[SUPPLIED DATA]
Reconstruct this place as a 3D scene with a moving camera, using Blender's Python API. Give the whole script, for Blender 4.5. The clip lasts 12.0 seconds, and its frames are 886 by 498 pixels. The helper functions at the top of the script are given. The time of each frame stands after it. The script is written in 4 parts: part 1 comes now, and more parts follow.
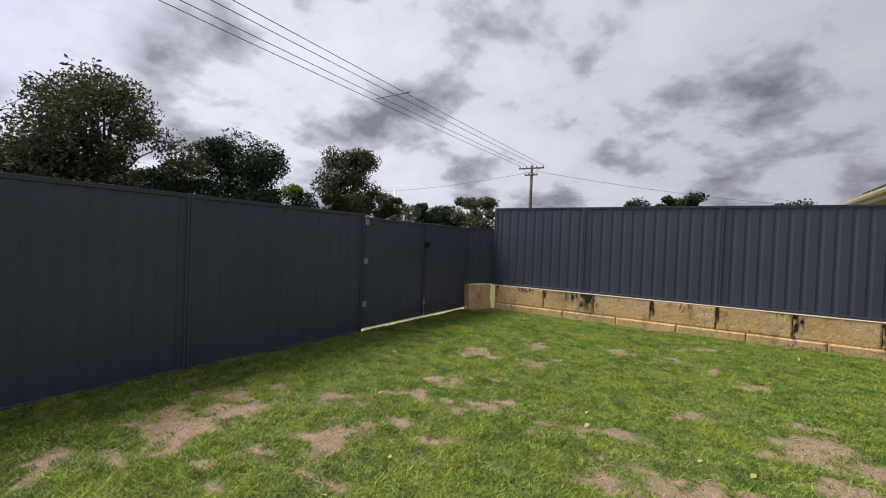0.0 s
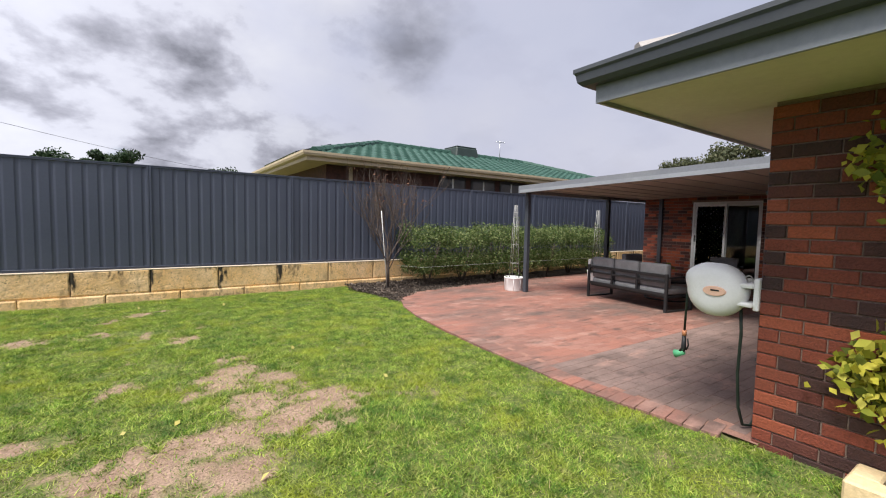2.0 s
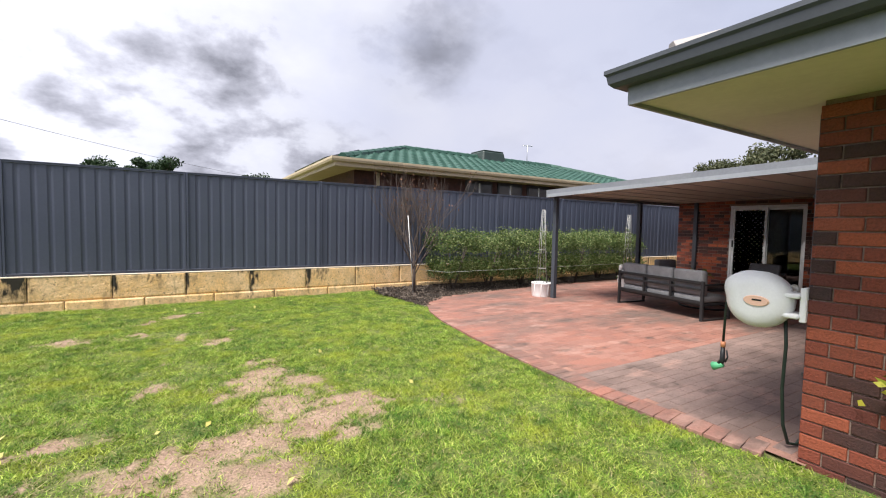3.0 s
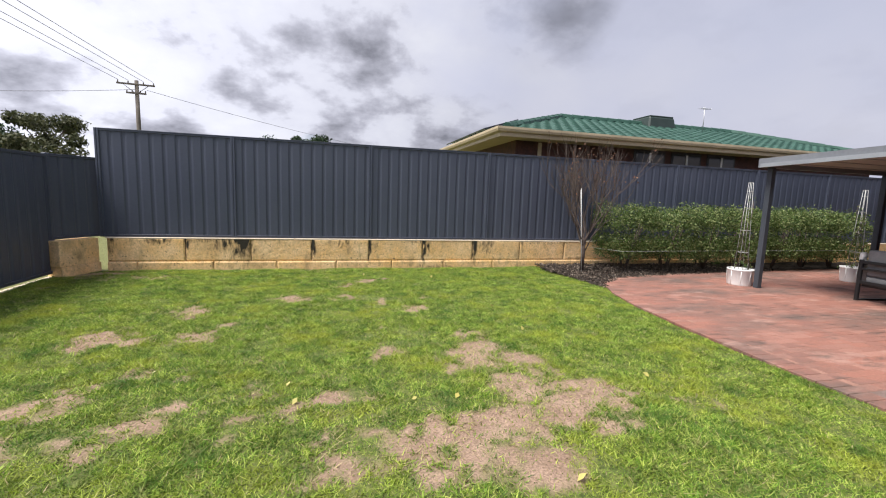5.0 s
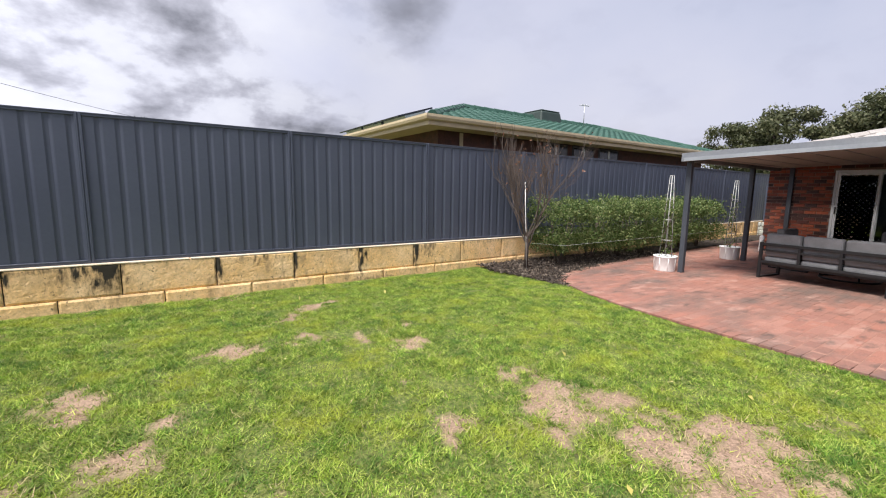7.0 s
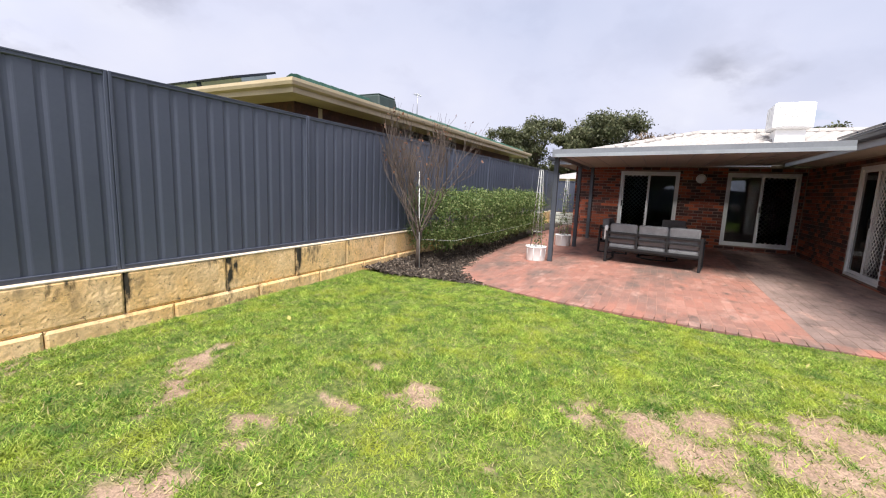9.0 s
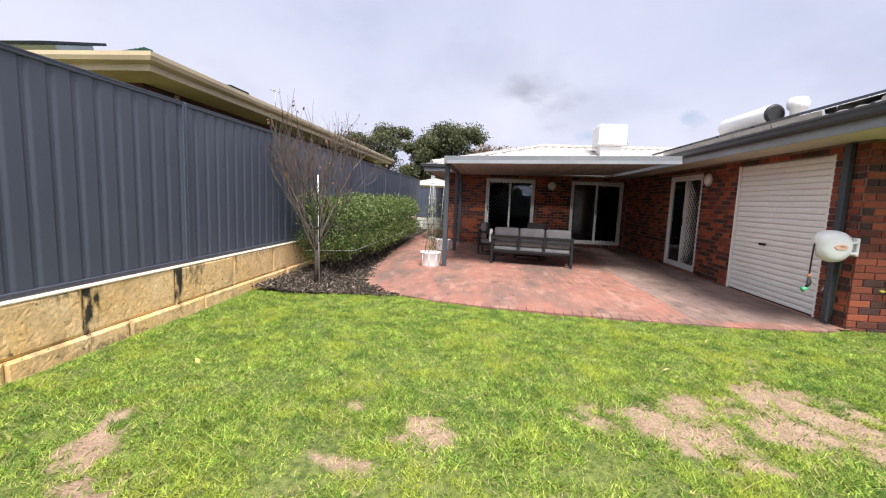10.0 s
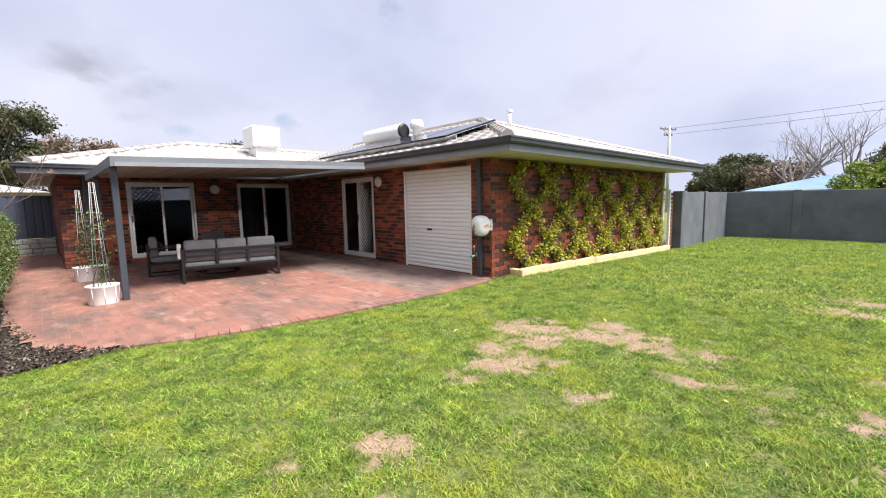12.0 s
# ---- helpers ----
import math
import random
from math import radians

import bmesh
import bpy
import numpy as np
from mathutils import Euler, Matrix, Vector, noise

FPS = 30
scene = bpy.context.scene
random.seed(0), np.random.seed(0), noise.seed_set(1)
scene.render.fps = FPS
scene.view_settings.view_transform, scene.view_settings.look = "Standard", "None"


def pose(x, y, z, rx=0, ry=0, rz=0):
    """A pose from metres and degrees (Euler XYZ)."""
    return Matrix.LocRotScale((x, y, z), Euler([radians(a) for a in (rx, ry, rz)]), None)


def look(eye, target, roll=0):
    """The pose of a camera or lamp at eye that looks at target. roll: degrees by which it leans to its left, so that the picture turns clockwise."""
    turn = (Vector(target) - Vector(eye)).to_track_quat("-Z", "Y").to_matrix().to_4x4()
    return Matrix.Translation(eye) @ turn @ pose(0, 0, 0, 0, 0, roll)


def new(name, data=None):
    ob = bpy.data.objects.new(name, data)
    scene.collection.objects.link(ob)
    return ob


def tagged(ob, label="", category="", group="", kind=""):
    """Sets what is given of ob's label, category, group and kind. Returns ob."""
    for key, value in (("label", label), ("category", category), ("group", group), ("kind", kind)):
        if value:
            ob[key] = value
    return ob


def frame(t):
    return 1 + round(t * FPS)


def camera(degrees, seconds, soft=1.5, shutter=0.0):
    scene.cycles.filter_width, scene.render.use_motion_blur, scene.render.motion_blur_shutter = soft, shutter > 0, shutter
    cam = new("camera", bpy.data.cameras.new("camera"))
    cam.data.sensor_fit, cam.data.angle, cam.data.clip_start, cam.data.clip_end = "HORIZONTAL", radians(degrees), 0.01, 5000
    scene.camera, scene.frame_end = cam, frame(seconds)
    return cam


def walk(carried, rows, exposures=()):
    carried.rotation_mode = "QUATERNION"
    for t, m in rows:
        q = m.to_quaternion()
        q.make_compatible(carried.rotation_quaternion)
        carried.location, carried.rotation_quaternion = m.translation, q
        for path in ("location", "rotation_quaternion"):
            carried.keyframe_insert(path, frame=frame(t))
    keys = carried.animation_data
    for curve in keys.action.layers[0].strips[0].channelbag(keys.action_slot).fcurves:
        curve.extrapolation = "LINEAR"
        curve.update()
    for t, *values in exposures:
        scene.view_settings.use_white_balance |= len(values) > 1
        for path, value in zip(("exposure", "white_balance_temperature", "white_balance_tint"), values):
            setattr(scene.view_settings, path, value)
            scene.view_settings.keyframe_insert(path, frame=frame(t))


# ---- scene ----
cam = camera(92.9, 12.0, soft=1.1)
PATH = [
    (0, (0.381, 0.179, 1.501), (-0.695, 1.865, 1.471), 2.4),
    (0.5, (0.409, 0.262, 1.455), (-0.166, 2.177, 1.402), 1.7),
    (1, (0.35, 0.263, 1.489), (0.324, 2.261, 1.407), 1.4),
    (1.5, (0.386, 0.262, 1.465), (0.95, 2.178, 1.357), 1.0),
    (2, (0.571, 0.244, 1.487), (1.7, 1.89, 1.36), 1.2),
    (2.5, (0.704, 0.238, 1.505), (1.996, 1.759, 1.374), 1.5),
    (3, (0.591, 0.269, 1.498), (1.615, 1.984, 1.388), 1.2),
    (3.5, (0.396, 0.277, 1.472), (1.003, 2.179, 1.359), 1.6),
    (3.7, (0.329, 0.281, 1.456), (0.794, 2.222, 1.328), 2.1),
    (5.5, (-0.427, 1.308, 1.444), (0.153, 3.201, 1.161), 1.4),
    (6, (-0.686, 1.669, 1.463), (0.067, 3.5, 1.176), 1.1),
    (6.5, (-0.964, 2.102, 1.492), (-0.045, 3.857, 1.217), 1.0),
    (7, (-1.211, 2.603, 1.514), (-0.093, 4.239, 1.242), 0.9),
    (9, (-1.601, 4.735, 1.468), (0.167, 5.623, 1.176), 2.3),
    (9.5, (-1.624, 5.286, 1.426), (0.266, 5.894, 1.18), 2.0),
    (10, (-1.568, 5.818, 1.416), (0.409, 6.009, 1.182), 2.3),
    (10.5, (-1.446, 6.409, 1.425), (0.529, 6.199, 1.193), 1.6),
    (11, (-1.433, 6.889, 1.453), (0.458, 6.284, 1.212), 0.4),
    (11.5, (-1.307, 7.231, 1.44), (0.407, 6.23, 1.19), -0.8),
    (12, (-1.198, 7.507, 1.497), (0.242, 6.138, 1.274), -1.1),
]
walk(cam, [(t, look(eye, target, roll)) for t, eye, target, roll in PATH],
     exposures=[(0, 0.38), (1.0, 0.44), (1.5, 0.52), (2.5, 1.2), (3.0, 1.17), (3.5, 1.0), (5.5, 0.9), (7.0, 1.08), (9.0, 1.3), (12.0, 1.33)])

# ---- world, sun, exposure ----
SUN_AZ, SUN_EL = -106.0, 60.0          # compass from +y towards +x, and height, in degrees
sun_data = bpy.data.lights.new("sun", "SUN")
sun_data.energy, sun_data.angle, sun_data.color = 3.6, radians(24), (1.0, 0.96, 0.9)
sun = new("sun", sun_data)
sun.matrix_world = look((30 * math.sin(radians(SUN_AZ)), 30 * math.cos(radians(SUN_AZ)), 40),
                        (0, 0, 40 - 30 * math.tan(radians(SUN_EL))))

world = bpy.data.worlds.new("world")
scene.world = world
world.use_nodes = True


def nodes_of(tree):
    """Short makers of nodes and links for one node tree."""
    tree.nodes.clear()

    def make(kind, **values):
        n = tree.nodes.new(kind)
        for key, value in values.items():
            n.inputs[key.replace("_", " ")].default_value = value
        return n

    return make, tree.links.new


def ramp(node, stops):
    """Sets the stops (position, colour) of a colour ramp."""
    e = node.color_ramp.elements
    while len(e) < len(stops):
        e.new(0.5)
    for el, (pos, col) in zip(e, stops):
        el.position = pos
        el.color = (*col, 1) if len(col) == 3 else (col[0], col[0], col[0], 1)
    return node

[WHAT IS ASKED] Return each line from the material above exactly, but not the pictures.

[COMPLETE ANSWER]
Reconstruct this place as a 3D scene with a moving camera, using Blender's Python API. Give the whole script, for Blender 4.5. The clip lasts 12.0 seconds, and its frames are 886 by 498 pixels. The helper functions at the top of the script are given. The time of each frame stands after it. The script is written in 4 parts: part 1 comes now, and more parts follow.
0.0 s
2.0 s
3.0 s
5.0 s
7.0 s
9.0 s
10.0 s
12.0 s
# ---- helpers ----
import math
import random
from math import radians

import bmesh
import bpy
import numpy as np
from mathutils import Euler, Matrix, Vector, noise

FPS = 30
scene = bpy.context.scene
random.seed(0), np.random.seed(0), noise.seed_set(1)
scene.render.fps = FPS
scene.view_settings.view_transform, scene.view_settings.look = "Standard", "None"


def pose(x, y, z, rx=0, ry=0, rz=0):
    """A pose from metres and degrees (Euler XYZ)."""
    return Matrix.LocRotScale((x, y, z), Euler([radians(a) for a in (rx, ry, rz)]), None)


def look(eye, target, roll=0):
    """The pose of a camera or lamp at eye that looks at target. roll: degrees by which it leans to its left, so that the picture turns clockwise."""
    turn = (Vector(target) - Vector(eye)).to_track_quat("-Z", "Y").to_matrix().to_4x4()
    return Matrix.Translation(eye) @ turn @ pose(0, 0, 0, 0, 0, roll)


def new(name, data=None):
    ob = bpy.data.objects.new(name, data)
    scene.collection.objects.link(ob)
    return ob


def tagged(ob, label="", category="", group="", kind=""):
    """Sets what is given of ob's label, category, group and kind. Returns ob."""
    for key, value in (("label", label), ("category", category), ("group", group), ("kind", kind)):
        if value:
            ob[key] = value
    return ob


def frame(t):
    return 1 + round(t * FPS)


def camera(degrees, seconds, soft=1.5, shutter=0.0):
    scene.cycles.filter_width, scene.render.use_motion_blur, scene.render.motion_blur_shutter = soft, shutter > 0, shutter
    cam = new("camera", bpy.data.cameras.new("camera"))
    cam.data.sensor_fit, cam.data.angle, cam.data.clip_start, cam.data.clip_end = "HORIZONTAL", radians(degrees), 0.01, 5000
    scene.camera, scene.frame_end = cam, frame(seconds)
    return cam


def walk(carried, rows, exposures=()):
    carried.rotation_mode = "QUATERNION"
    for t, m in rows:
        q = m.to_quaternion()
        q.make_compatible(carried.rotation_quaternion)
        carried.location, carried.rotation_quaternion = m.translation, q
        for path in ("location", "rotation_quaternion"):
            carried.keyframe_insert(path, frame=frame(t))
    keys = carried.animation_data
    for curve in keys.action.layers[0].strips[0].channelbag(keys.action_slot).fcurves:
        curve.extrapolation = "LINEAR"
        curve.update()
    for t, *values in exposures:
        scene.view_settings.use_white_balance |= len(values) > 1
        for path, value in zip(("exposure", "white_balance_temperature", "white_balance_tint"), values):
            setattr(scene.view_settings, path, value)
            scene.view_settings.keyframe_insert(path, frame=frame(t))


# ---- scene ----
cam = camera(92.9, 12.0, soft=1.1)
PATH = [
    (0, (0.381, 0.179, 1.501), (-0.695, 1.865, 1.471), 2.4),
    (0.5, (0.409, 0.262, 1.455), (-0.166, 2.177, 1.402), 1.7),
    (1, (0.35, 0.263, 1.489), (0.324, 2.261, 1.407), 1.4),
    (1.5, (0.386, 0.262, 1.465), (0.95, 2.178, 1.357), 1.0),
    (2, (0.571, 0.244, 1.487), (1.7, 1.89, 1.36), 1.2),
    (2.5, (0.704, 0.238, 1.505), (1.996, 1.759, 1.374), 1.5),
    (3, (0.591, 0.269, 1.498), (1.615, 1.984, 1.388), 1.2),
    (3.5, (0.396, 0.277, 1.472), (1.003, 2.179, 1.359), 1.6),
    (3.7, (0.329, 0.281, 1.456), (0.794, 2.222, 1.328), 2.1),
    (5.5, (-0.427, 1.308, 1.444), (0.153, 3.201, 1.161), 1.4),
    (6, (-0.686, 1.669, 1.463), (0.067, 3.5, 1.176), 1.1),
    (6.5, (-0.964, 2.102, 1.492), (-0.045, 3.857, 1.217), 1.0),
    (7, (-1.211, 2.603, 1.514), (-0.093, 4.239, 1.242), 0.9),
    (9, (-1.601, 4.735, 1.468), (0.167, 5.623, 1.176), 2.3),
    (9.5, (-1.624, 5.286, 1.426), (0.266, 5.894, 1.18), 2.0),
    (10, (-1.568, 5.818, 1.416), (0.409, 6.009, 1.182), 2.3),
    (10.5, (-1.446, 6.409, 1.425), (0.529, 6.199, 1.193), 1.6),
    (11, (-1.433, 6.889, 1.453), (0.458, 6.284, 1.212), 0.4),
    (11.5, (-1.307, 7.231, 1.44), (0.407, 6.23, 1.19), -0.8),
    (12, (-1.198, 7.507, 1.497), (0.242, 6.138, 1.274), -1.1),
]
walk(cam, [(t, look(eye, target, roll)) for t, eye, target, roll in PATH],
     exposures=[(0, 0.38), (1.0, 0.44), (1.5, 0.52), (2.5, 1.2), (3.0, 1.17), (3.5, 1.0), (5.5, 0.9), (7.0, 1.08), (9.0, 1.3), (12.0, 1.33)])

# ---- world, sun, exposure ----
SUN_AZ, SUN_EL = -106.0, 60.0          # compass from +y towards +x, and height, in degrees
sun_data = bpy.data.lights.new("sun", "SUN")
sun_data.energy, sun_data.angle, sun_data.color = 3.6, radians(24), (1.0, 0.96, 0.9)
sun = new("sun", sun_data)
sun.matrix_world = look((30 * math.sin(radians(SUN_AZ)), 30 * math.cos(radians(SUN_AZ)), 40),
                        (0, 0, 40 - 30 * math.tan(radians(SUN_EL))))

world = bpy.data.worlds.new("world")
scene.world = world
world.use_nodes = True


def nodes_of(tree):
    """Short makers of nodes and links for one node tree."""
    tree.nodes.clear()

    def make(kind, **values):
        n = tree.nodes.new(kind)
        for key, value in values.items():
            n.inputs[key.replace("_", " ")].default_value = value
        return n

    return make, tree.links.new


def ramp(node, stops):
    """Sets the stops (position, colour) of a colour ramp."""
    e = node.color_ramp.elements
    while len(e) < len(stops):
        e.new(0.5)
    for el, (pos, col) in zip(e, stops):
        el.position = pos
        el.color = (*col, 1) if len(col) == 3 else (col[0], col[0], col[0], 1)
    return node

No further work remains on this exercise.